Zum anderen erhöht ein „Programmteil“ mit begrenzt wählbaren Einzelaktivitäten wie hier den Beteiligungsgrad an der Gemeinschaftsveranstaltung. Sofern nämlich ein Teil der zu beteiligenden Bediensteten eine „reine“ Besichtigung mit anschließendem gemeinsamen Abendessen beschlossen hätte und ein nennenswert anderer Teil aus hinreichend nachvollziehbaren Gründen etwa deswegen nicht hätte mitmachen wollen, weil er vor dem gemeinsamen Abendessen gerade bestimmte sportliche Aktivitäten für sinnvoll und wünschenswert hielt, wäre dies dem Gemeinschaftszweck gerade abträglich gewesen.

Die vor dem gemeinschaftlichen Abendessen angebotenen sportlichen Aktivitäten (Eislaufen einerseits und Eisstockschießen andererseits) waren im Verhältnis zum alternativ wählbaren Programmteil „Besichtigung“ auch nicht etwa so gefährlich, daß ihre Einbeziehung in den Dienstunfallschutz als für den Dienstherrn schlechterdings unzumutbar angesehen werden müßte.

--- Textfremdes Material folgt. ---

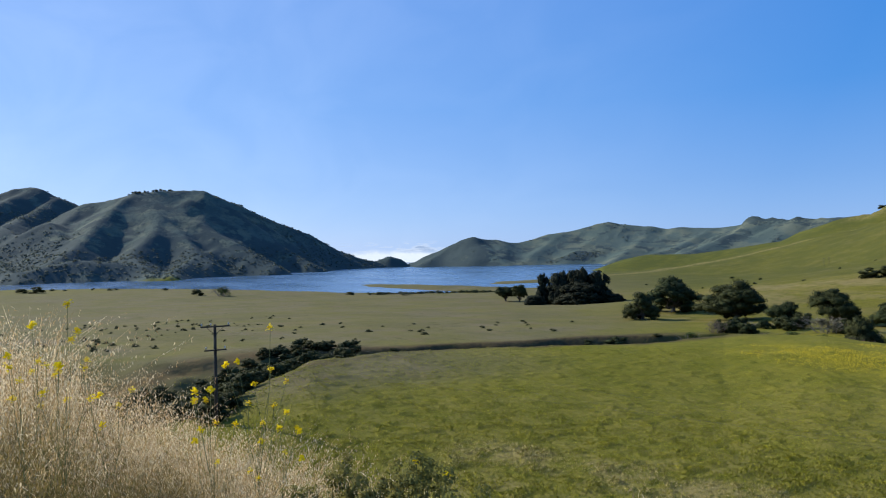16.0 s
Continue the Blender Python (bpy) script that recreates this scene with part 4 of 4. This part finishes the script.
def blades(rng, x, y, z, tall, wide, per, lean=0.5):
    """One bent triangle pair a blade, several blades a tuft."""
    n = len(x) * per
    bx, by, bz = np.repeat(x, per), np.repeat(y, per), np.repeat(z, per)
    h = np.repeat(tall, per) * rng.uniform(0.6, 1.15, n)
    w = np.repeat(wide, per) * rng.uniform(0.6, 1.3, n)
    a = rng.uniform(0, 2 * np.pi, n)
    s = rng.normal(size=(n, 2)) * lean * h[:, None] + np.array([0.18, 0.02]) * h[:, None]
    off = rng.normal(size=(n, 2)) * np.repeat(tall, per)[:, None] * 0.45
    bx, by = bx + off[:, 0], by + off[:, 1]
    ux, uy = np.cos(a) * w / 2, np.sin(a) * w / 2
    v = np.empty((n, 4, 3))
    v[:, 0] = np.stack([bx - ux, by - uy, bz - 0.04], 1)
    v[:, 1] = np.stack([bx + ux, by + uy, bz - 0.04], 1)
    v[:, 2] = np.stack([bx + s[:, 0] * 0.45 + ux * 0.8, by + s[:, 1] * 0.45 + uy * 0.8, bz + h * 0.65], 1)
    v[:, 3] = np.stack([bx + s[:, 0] - ux * 0.3, by + s[:, 1] - uy * 0.3, bz + h], 1)
    way = np.cross(v[:, 1] - v[:, 0], v[:, 2] - v[:, 0])
    away = (way[:, 0] * bx + way[:, 1] * by - way[:, 2] * 15) > 0        # fronts turn up and towards the road
    v[away] = v[away][:, [1, 0, 3, 2]]
    soft = np.stack([0.35 * s[:, 0] / h + rng.normal(size=n) * 0.12, 0.35 * s[:, 1] / h + rng.normal(size=n) * 0.12, np.ones(n)], 1)
    soft /= np.linalg.norm(soft, axis=1)[:, None]
    return v.reshape(-1, 3), np.arange(n * 4).reshape(-1, 4), np.repeat(soft, 4, axis=0)


def build_pasture():
    rng, x, y, r = sow(240000, 30.5, 112, 80, -37, 101)
    clump = fractal(x, y, 1.15, 2, 33) + 0.25 * fractal(x, y, 9, 2, 62)
    d_creek, arc = spine_distance(x, y, CREEK)
    keep = (d_creek > 10) & (np.hypot(x + 15.7, (y - 41.8) * 1.1) + 0.6 * clump > 0.9) & (rng.random(len(x)) > 0.5 * smooth(70, 112, r))
    x, y, r, clump = x[keep], y[keep], r[keep], clump[keep]
    tall = np.clip(0.13 + 0.07 * clump, 0.07, 0.30) * (1 - 0.4 * smooth(45, 80, r))
    v, f, soft = blades(rng, x, y, height(x, y), tall, 0.012 + 0.0003 * r, 3, 0.6)
    me = mesh_of("grass", v, f, PASTURE, True, soft)
    straw = smooth(4.4, 0.8, spine_distance(x, y, STRAW_STRIP)[0] + 1.8 * fractal(x, y, 4, 3, 65))
    dry = np.clip(straw + 0.8 * smooth(0.15, 0.8, fractal(x, y, 6, 3, 63)) * smooth(56, 38, r) + 0.15, 0, 1) * smooth(0.15, 0.6, rng.random(len(x)))
    me.attributes.new("dry", "FLOAT", "POINT").data.foreach_set("value", np.repeat(dry, 12).astype(np.float32))
    tagged(new("grass", me), "tufted green pasture grass with pale dry seed heads", "grass", kind="stuff")
    # mustard in bloom on the crest of the field
    rng = np.random.default_rng(102)
    q, a = np.sqrt(rng.random(15000)), rng.uniform(0, 6.283, 15000)
    mx, my = -36 + 25 * q * np.cos(a), 96 + 15 * q * np.sin(a)
    keep = (fractal(mx, my, 6, 3, 64) + 0.8 - 1.3 * q + 0.35 * rng.normal(size=len(mx)) > 0) & (spine_distance(mx, my, CREEK)[0] > 9)
    mx, my = mx[keep], my[keep]
    v, f, soft = blades(rng, mx, my, height(mx, my) + 0.22, np.full(len(mx), 0.13), np.full(len(mx), 0.026), 2, 0.4)
    tagged(new("mustard", mesh_of("mustard", v, f, MUSTARD_FIELD, True, soft)), "drift of yellow mustard in bloom across the field", "flowers", kind="stuff")


build_pasture()


# ---------------------------------------------------------------- roadside oats and mustard
def bank_point(u, v):
    """World place from the distance out from the road and along its edge."""
    return (-u * math.sin(BANK_TURN) - v * math.cos(BANK_TURN), u * math.cos(BANK_TURN) - v * math.sin(BANK_TURN))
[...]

War hiernach die gemeinsame Weihnachtsfeier der Sachgebiete VIII und IX auf Burg O. eine dienstliche Veranstaltung im Sinne des § 31 Abs. 1 Satz 2 Nr. 2 BeamtVG, so diente das zum „Programm“ dieser Feier gehörende Eislaufen, bei dem die Klägerin stürzte und sich das linke Handgelenk brach, gleichfalls wesentlich dienstlichen Interessen. Dafür, daß das Verhalten der verunfallten Klägerin im vorliegenden Fall in so hohem Maße vernunftwidrig und gefahrbringend gewesen wäre, daß die dadurch geschaffene Gefahr als die rechtlich allein wesentliche Unfallursache zu werten wäre, ist schlechterdings nichts ersichtlich, zumal die Klägerin – wie auch die Beklagte nicht in Abrede stellt – im Unfallzeitpunkt unstreitig nicht alkoholisiert war.